### Goal of the exercise
Reproduce exactly the lines of the material beneath, from the line that contains "for path, value" to the line that contains "scene.view_settings.keyframe_insert(path, frame=frame(t))", both included, and no other lines.

### Data shown
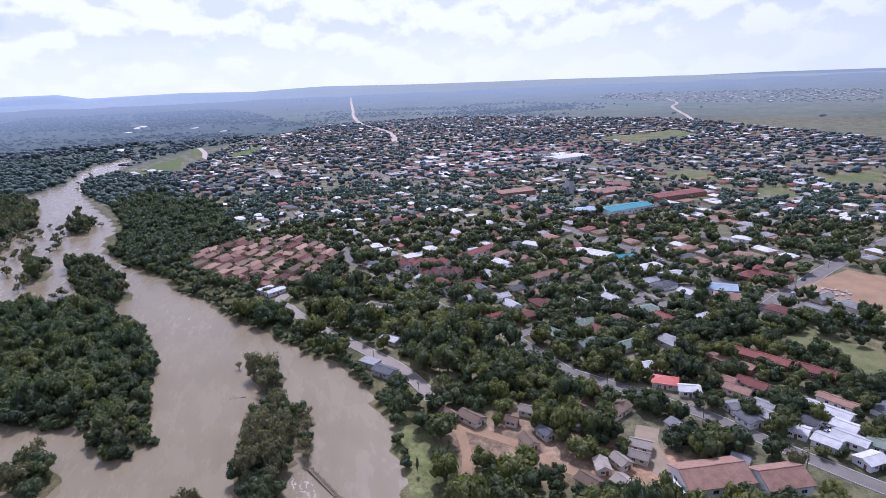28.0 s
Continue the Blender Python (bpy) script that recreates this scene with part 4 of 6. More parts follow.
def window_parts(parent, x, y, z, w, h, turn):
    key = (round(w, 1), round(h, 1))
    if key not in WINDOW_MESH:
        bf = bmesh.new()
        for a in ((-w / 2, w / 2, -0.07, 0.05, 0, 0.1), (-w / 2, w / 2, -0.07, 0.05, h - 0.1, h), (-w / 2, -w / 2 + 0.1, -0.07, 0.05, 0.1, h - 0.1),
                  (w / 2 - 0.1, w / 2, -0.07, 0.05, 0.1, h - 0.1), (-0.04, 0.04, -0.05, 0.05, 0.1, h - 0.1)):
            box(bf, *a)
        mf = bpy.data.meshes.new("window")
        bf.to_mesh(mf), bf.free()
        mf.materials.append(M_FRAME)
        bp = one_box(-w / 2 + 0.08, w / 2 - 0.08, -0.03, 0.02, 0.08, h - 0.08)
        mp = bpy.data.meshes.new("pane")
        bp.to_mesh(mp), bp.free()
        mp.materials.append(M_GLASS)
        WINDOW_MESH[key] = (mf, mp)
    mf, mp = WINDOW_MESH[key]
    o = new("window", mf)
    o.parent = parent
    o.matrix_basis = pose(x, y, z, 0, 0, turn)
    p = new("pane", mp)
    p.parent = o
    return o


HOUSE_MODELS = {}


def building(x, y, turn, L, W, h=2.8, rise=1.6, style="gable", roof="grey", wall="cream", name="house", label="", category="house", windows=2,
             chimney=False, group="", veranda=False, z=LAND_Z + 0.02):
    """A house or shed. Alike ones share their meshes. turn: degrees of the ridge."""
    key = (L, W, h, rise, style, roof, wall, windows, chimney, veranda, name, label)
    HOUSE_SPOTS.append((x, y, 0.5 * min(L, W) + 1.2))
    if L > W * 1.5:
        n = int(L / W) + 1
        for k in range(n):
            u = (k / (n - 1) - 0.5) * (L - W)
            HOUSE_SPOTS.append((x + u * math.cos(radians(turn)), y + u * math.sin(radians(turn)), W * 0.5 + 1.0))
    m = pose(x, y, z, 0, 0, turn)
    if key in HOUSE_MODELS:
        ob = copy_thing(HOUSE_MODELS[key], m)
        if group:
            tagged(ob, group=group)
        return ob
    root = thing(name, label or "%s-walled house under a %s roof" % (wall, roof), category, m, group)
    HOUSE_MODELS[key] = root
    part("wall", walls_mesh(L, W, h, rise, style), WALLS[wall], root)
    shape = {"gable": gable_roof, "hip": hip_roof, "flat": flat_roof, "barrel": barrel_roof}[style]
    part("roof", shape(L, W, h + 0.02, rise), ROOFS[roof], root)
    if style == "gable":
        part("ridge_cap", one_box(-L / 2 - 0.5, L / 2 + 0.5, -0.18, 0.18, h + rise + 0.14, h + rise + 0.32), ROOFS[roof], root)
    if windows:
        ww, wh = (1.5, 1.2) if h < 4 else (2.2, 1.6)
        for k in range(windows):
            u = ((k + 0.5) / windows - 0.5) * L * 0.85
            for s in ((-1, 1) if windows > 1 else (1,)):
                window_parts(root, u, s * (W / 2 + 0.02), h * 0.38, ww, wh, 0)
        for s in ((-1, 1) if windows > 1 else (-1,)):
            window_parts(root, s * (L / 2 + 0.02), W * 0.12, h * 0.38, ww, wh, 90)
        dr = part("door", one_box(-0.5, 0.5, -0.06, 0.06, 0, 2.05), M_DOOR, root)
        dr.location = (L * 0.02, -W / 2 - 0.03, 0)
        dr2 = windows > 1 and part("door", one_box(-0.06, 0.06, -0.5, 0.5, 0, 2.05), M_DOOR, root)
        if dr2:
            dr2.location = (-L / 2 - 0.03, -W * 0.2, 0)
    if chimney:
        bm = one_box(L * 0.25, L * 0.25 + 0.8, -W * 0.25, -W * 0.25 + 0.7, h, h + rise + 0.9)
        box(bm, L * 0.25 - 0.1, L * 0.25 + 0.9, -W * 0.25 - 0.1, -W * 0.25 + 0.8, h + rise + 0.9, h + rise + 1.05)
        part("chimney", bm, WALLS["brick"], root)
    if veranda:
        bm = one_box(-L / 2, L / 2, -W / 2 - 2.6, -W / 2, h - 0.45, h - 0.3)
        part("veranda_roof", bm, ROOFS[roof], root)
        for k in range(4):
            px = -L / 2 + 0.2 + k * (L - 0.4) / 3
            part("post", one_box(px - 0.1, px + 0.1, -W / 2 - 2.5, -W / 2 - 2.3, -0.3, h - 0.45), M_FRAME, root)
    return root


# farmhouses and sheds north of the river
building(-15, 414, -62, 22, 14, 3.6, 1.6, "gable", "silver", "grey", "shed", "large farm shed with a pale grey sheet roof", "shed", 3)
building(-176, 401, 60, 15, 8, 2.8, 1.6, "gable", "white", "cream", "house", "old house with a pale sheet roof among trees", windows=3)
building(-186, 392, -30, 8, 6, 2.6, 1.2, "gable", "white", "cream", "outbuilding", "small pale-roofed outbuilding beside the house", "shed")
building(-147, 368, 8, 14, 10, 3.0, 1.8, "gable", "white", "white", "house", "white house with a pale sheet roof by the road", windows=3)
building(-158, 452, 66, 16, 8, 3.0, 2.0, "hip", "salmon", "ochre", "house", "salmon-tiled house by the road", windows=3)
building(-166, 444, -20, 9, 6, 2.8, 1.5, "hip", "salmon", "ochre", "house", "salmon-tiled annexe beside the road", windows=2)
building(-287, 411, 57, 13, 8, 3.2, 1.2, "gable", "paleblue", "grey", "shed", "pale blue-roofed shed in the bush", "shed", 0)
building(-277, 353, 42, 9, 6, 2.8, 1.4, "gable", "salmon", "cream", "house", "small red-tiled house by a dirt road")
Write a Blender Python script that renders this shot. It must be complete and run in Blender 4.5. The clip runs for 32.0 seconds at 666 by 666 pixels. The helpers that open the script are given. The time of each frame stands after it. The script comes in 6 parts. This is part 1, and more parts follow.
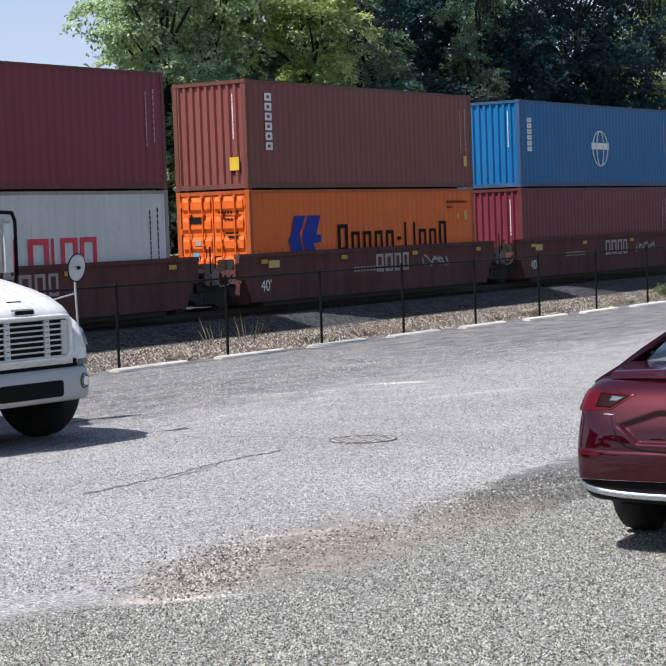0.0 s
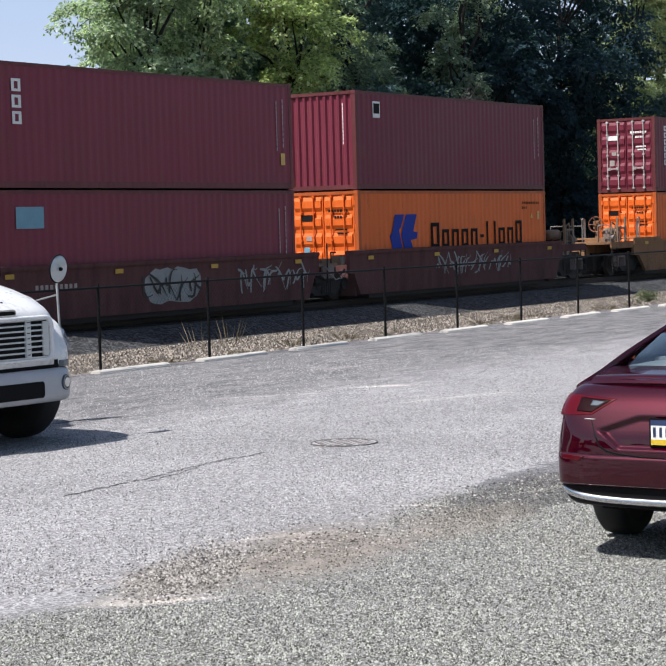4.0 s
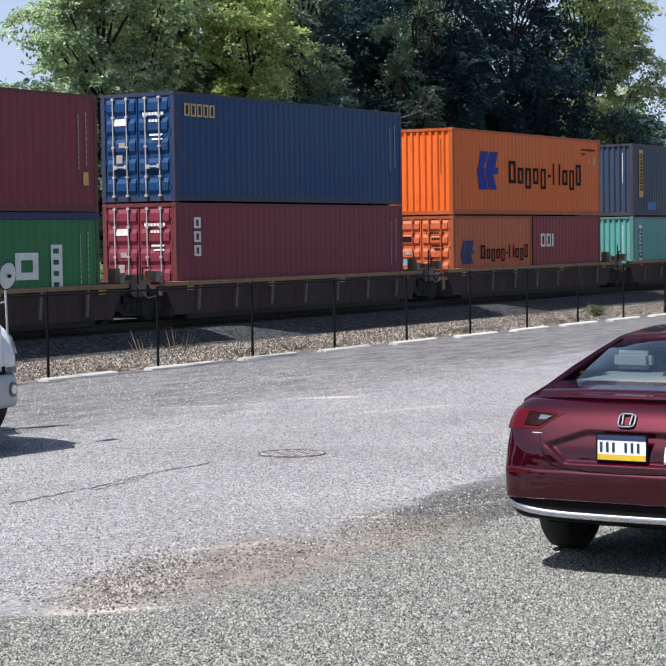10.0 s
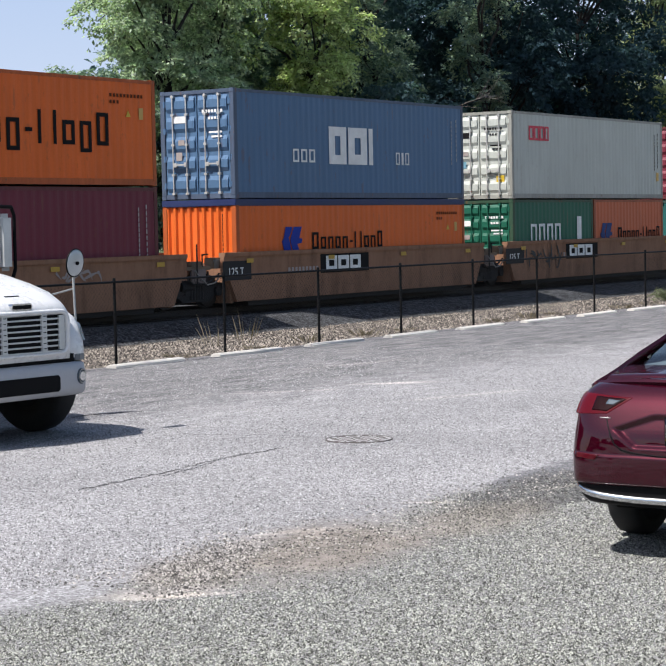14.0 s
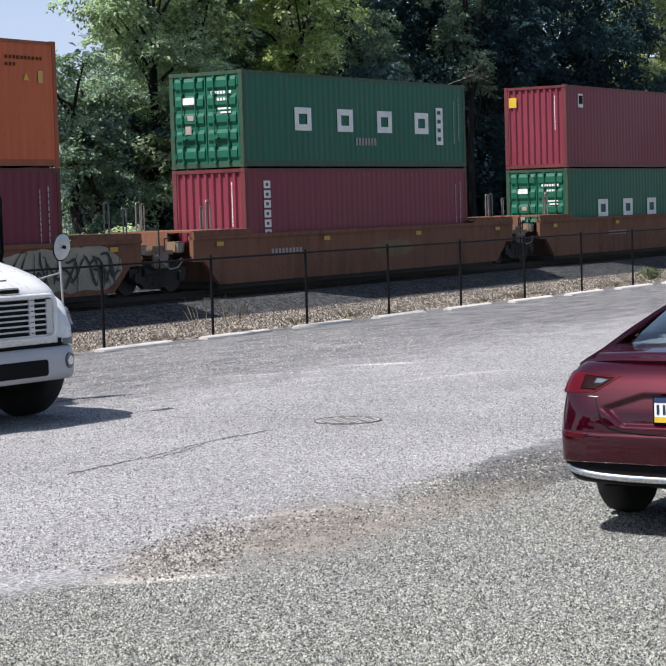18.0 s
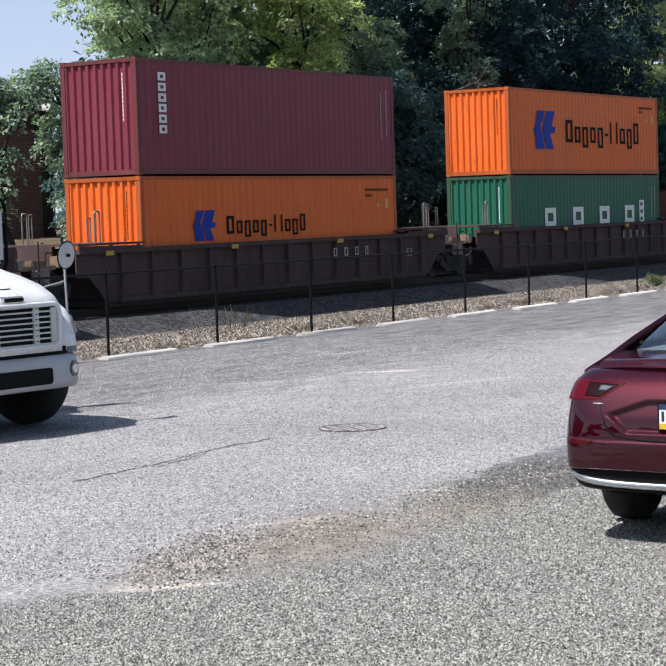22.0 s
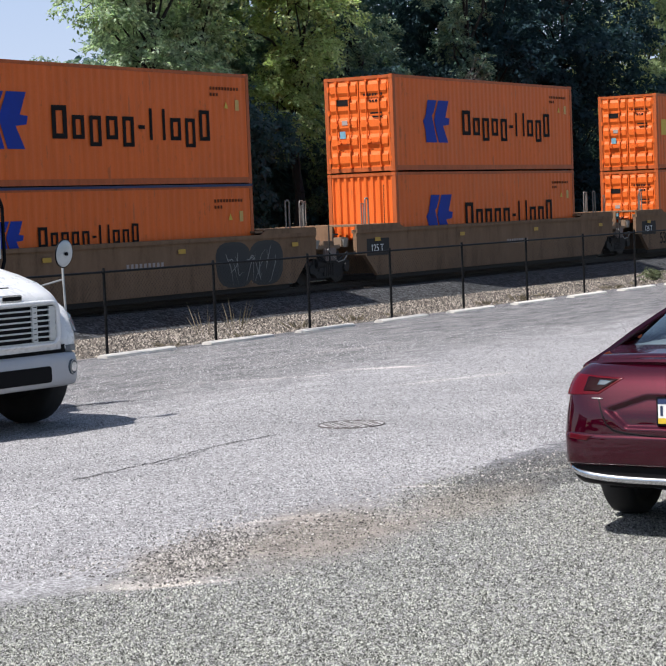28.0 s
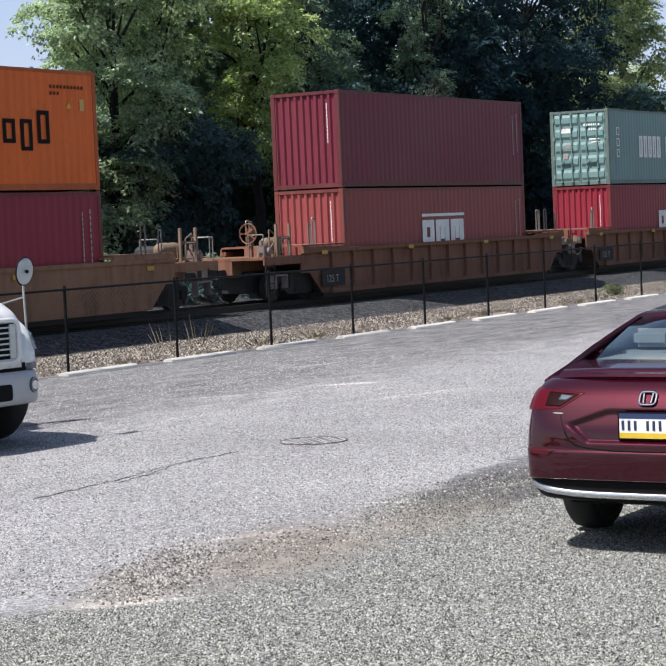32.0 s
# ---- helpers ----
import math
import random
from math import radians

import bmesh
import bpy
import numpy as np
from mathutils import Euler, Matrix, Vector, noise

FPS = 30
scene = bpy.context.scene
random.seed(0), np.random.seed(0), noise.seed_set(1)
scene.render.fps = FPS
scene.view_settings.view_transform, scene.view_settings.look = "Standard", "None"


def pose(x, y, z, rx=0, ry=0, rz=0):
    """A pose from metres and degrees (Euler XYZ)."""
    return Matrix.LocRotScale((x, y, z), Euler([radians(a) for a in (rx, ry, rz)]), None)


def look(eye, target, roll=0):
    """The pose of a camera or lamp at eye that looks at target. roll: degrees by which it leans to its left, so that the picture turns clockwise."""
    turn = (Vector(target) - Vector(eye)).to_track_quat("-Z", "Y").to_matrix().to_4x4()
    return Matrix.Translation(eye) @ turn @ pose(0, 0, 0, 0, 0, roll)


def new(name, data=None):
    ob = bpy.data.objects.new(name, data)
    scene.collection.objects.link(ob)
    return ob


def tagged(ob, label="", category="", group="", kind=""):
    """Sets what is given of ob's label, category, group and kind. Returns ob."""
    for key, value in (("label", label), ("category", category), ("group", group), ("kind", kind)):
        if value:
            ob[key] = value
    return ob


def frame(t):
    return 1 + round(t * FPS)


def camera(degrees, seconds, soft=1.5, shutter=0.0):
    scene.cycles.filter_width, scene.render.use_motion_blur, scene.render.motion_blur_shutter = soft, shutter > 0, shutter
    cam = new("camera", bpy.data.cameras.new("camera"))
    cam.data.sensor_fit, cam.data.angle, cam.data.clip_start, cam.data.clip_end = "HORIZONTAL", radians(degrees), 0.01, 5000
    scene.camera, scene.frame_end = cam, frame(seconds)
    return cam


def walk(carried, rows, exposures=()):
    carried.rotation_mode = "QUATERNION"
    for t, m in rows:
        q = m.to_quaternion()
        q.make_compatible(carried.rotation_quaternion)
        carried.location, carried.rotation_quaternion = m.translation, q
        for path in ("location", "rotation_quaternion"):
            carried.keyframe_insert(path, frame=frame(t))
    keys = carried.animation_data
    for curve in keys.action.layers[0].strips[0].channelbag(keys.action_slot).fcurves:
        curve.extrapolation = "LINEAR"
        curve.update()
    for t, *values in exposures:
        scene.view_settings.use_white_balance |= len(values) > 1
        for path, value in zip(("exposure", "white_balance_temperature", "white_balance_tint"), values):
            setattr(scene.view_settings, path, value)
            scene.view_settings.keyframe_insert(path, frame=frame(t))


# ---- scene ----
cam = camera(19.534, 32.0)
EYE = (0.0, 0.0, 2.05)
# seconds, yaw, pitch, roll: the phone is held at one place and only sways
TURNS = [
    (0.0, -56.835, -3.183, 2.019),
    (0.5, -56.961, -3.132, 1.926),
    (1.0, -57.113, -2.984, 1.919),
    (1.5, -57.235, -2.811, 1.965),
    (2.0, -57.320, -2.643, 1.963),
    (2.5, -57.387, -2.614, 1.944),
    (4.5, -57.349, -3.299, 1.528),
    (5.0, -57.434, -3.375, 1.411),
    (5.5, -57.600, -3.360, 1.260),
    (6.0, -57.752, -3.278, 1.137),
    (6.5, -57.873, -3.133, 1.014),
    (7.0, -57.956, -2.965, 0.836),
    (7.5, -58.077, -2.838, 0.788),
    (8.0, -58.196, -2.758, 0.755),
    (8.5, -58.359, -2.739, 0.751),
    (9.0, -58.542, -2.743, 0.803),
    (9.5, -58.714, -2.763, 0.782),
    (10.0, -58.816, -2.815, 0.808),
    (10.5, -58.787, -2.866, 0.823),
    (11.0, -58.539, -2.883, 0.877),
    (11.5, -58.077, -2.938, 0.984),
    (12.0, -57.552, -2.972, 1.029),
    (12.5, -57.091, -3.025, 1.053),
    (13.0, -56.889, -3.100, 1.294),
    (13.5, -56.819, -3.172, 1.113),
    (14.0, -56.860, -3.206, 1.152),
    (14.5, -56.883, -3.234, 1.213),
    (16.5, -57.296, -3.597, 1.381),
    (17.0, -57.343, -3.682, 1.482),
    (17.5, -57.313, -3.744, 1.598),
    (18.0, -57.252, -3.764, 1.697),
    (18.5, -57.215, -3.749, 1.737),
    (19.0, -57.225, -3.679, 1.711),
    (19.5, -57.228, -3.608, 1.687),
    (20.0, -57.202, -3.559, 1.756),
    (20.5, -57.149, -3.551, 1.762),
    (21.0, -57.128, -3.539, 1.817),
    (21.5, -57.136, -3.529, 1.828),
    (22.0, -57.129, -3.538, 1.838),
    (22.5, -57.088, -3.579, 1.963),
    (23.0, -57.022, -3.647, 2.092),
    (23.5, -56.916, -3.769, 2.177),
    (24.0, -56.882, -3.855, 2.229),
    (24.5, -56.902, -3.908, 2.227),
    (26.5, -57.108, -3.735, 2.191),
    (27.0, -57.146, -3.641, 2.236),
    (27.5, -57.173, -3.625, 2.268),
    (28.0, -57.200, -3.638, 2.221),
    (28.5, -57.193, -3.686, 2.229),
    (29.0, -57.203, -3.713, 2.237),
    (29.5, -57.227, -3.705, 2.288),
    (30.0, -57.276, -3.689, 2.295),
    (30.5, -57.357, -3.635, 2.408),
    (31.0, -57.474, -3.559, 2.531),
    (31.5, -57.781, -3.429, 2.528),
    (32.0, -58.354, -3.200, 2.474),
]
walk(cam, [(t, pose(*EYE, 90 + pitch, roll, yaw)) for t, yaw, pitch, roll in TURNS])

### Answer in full
        for path, value in zip(("exposure", "white_balance_temperature", "white_balance_tint"), values):
            setattr(scene.view_settings, path, value)
            scene.view_settings.keyframe_insert(path, frame=frame(t))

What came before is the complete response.